Data collection included interviews with the youth every year as well as with their parents and school administrators during the first four years. Students were 13-14 years old when the study began and 19-20 years of age when it concluded.
Under the British education system, compulsory schooling typically ends when students are 15-16 years old.
To reduce the possibility of differential race-, or ethnicity-based bullying, the researchers restricted their sample to 4,135 youth who identified as "white-British" and participants who responded to the victimization questions every year.
A total of 187 participants - or 4.5 percent - identified as lesbian, gay or bisexual.
For the first four years of the study, when students ranged in age from 13-17, they were asked whether they experienced specific forms of bullying - name calling, threats of physical violence or actual physical violence - during the prior year.

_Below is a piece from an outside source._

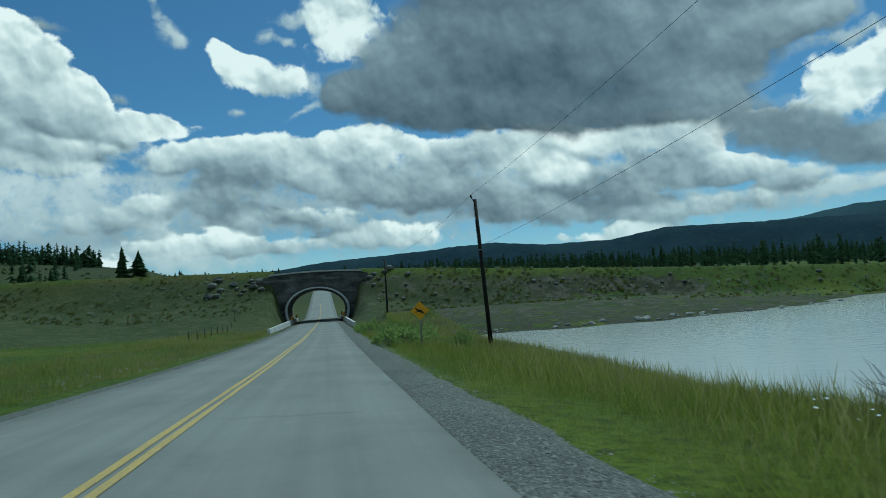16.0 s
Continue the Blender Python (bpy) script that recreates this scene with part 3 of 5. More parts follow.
def height(x, y):
    s, d = on_road(x, y)
    zr = road_z(s, np.clip(d, -7, 4))
    far = -4.4 + 0.043 * np.maximum(y - 410, 0) * (1 - 0.3 * smooth(900, 2500, y))
    low = -10.5 + 0.05 * np.maximum(y - 400, 0) * (1 - 0.4 * smooth(900, 2500, y))
    far = far + (low - far) * smooth(8, 55, d) + 0.9 * lumps(x, y, 60, 3) * smooth(400, 500, y)
    az, r = np.degrees(np.arctan2(x, y)), np.hypot(x, y)
    hill = np.interp(az, HILL_AZ, HILL_Z) * (smooth(620, 1010, r) - 0.35 * smooth(1150, 2200, r)) * (y > 0) * (1 + 0.05 * lumps(x, y, 70, 8))
    far = np.maximum(far, hill - 30 * (1 - smooth(600, 720, r)) - 60 * smooth(6, 16, az))
    # left of the road: verge, then a long hillside; farther on a meadow
    dl = np.maximum(-d - 6.4, 0)
    steep = smooth(165, 105, s)
    foot = smooth(62, 95, s)
    h = steep * 17 * (dl / 130) ** (1.02 + 0.5 * foot) + (1 - steep) * 20 * (dl / 130) ** 2.4
    h *= 1 - 0.45 * smooth(230, 340, s)
    brow = np.interp(s, [-60, 0, 60, 110, 130, 149, 179, 200, 218], [7.0, 7.8, 8.3, 7.8, 7.4, 6.6, 5.2, 2.0, 0.0])
    h = np.maximum(h, brow * np.clip(dl / 39, 0, 1) ** (1.0 + 1.0 * foot) * (1 - 0.4 * smooth(42, 95, dl)))
    mound = 2.4 * np.exp(-((x + 84) ** 2 + (y - 254) ** 2) / 220.0)
    left = zr - 0.35 * smooth(0, 1.8, dl) * smooth(7, 3, dl) + np.minimum(h, 22) + mound + 0.25 * lumps(x, y, 9, 1) * smooth(2, 9, dl) + 0.6 * lumps(x, y, 24, 2) * smooth(6, 30, dl) + 0.9 * lumps(x, y, 38, 49) * smooth(14, 40, dl) * smooth(165, 200, s)
    left += (1.1 + 0.45 * lumps(x, y, 4.5, 26)) * smooth(10.5, 14.0, -d) * smooth(196, 206, s) * smooth(262, 240, s) * smooth(40, 18, -d)
    left += 3.5 * np.exp(-((x + 165) ** 2 + (y - 225) ** 2) / 2600.0) - 2.5 * np.exp(-((x + 112) ** 2 + (y - 285) ** 2) / 1500.0)
    left += (0.6 + 3.4 * smooth(312, 345, s)) * smooth(22, 70, dl) * smooth(220, 300, s)
    left += 2.0 * np.exp(-((x + 47) ** 2 / 60.0 + (y - 262) ** 2 / 30.0))
    # a low swell from the mound past the log heap to the dead tree
    left += 3.6 * np.exp(-((x + 38) / 19.0) ** 2) * smooth(258, 298, y) * smooth(-11, -25, d)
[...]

During the final two years, when students would have been out of school under the British system, they were asked whether they experienced any form of bullying/victimization but were not asked to specify which type(s).
The researchers used a propensity-score-matching technique to identify samples of heterosexual boys and girls and LGB boys and girls with nearly identical victimization and emotional distress profiles in years one through four of the study. Then, using the matched sample, the researchers examined differences in postsecondary/post-high school victimization rates.
In addition to questions about bullying, youth were asked at ages 14-15 and 16-17 about their emotional states, specifically if they recently had been feeling unhappy and depressed, thinking of themselves as a worthless person or feeling reasonably happy all things considered.
LGB youth demonstrated significantly higher levels of emotional distress than their heterosexual peers one year after they completed high school.
The researchers found that about half of the LGB youths' emotional distress was related to the higher rates of bullying and emotional distress that they had experienced during high school - suggesting that other factors besides bullying were negatively affecting their emotional health.
"Perhaps some environmental or societal forces are raising the emotional distress levels of LGB youth," Robinson said. "They might be getting messages from their peers that aren't exactly bullying but are signals that it's not acceptable to be gay. They also may be getting those messages from adults, from certain media or other sources."
Because emotional distress early in life, including the anguish caused by bullying, is predictive of emotional problems later on, it's important for parents and educators to recognize the signs that children and youth are struggling and intervene to address mental health needs as early as possible, Robinson said.
Reducing victimization of LGB youth through bullying-intervention programs would help mitigate some of LGB teens' risk for mental health problems in high school and later in life.
However, broader changes are needed as well to create safer and supportive environments so that sexual minority youth are not stigmatized, socially rejected and isolated, increasing their risk for victimization and emotional problems into adulthood, Robinson said.
Climate-altering programs might include diversity training for families that have non-heterosexual parents, discussion of same-gender relationships in sex-education courses, gay-straight alliances and open dialogues about homophobia in athletics and physical education programs, the researchers suggested.
Co-authors on the study were Dorothy L. Espelage, who is a professor of educational psychology at Illinois; and Ian Rivers, a professor in the department of sport and education at Brunel University in the United Kingdom.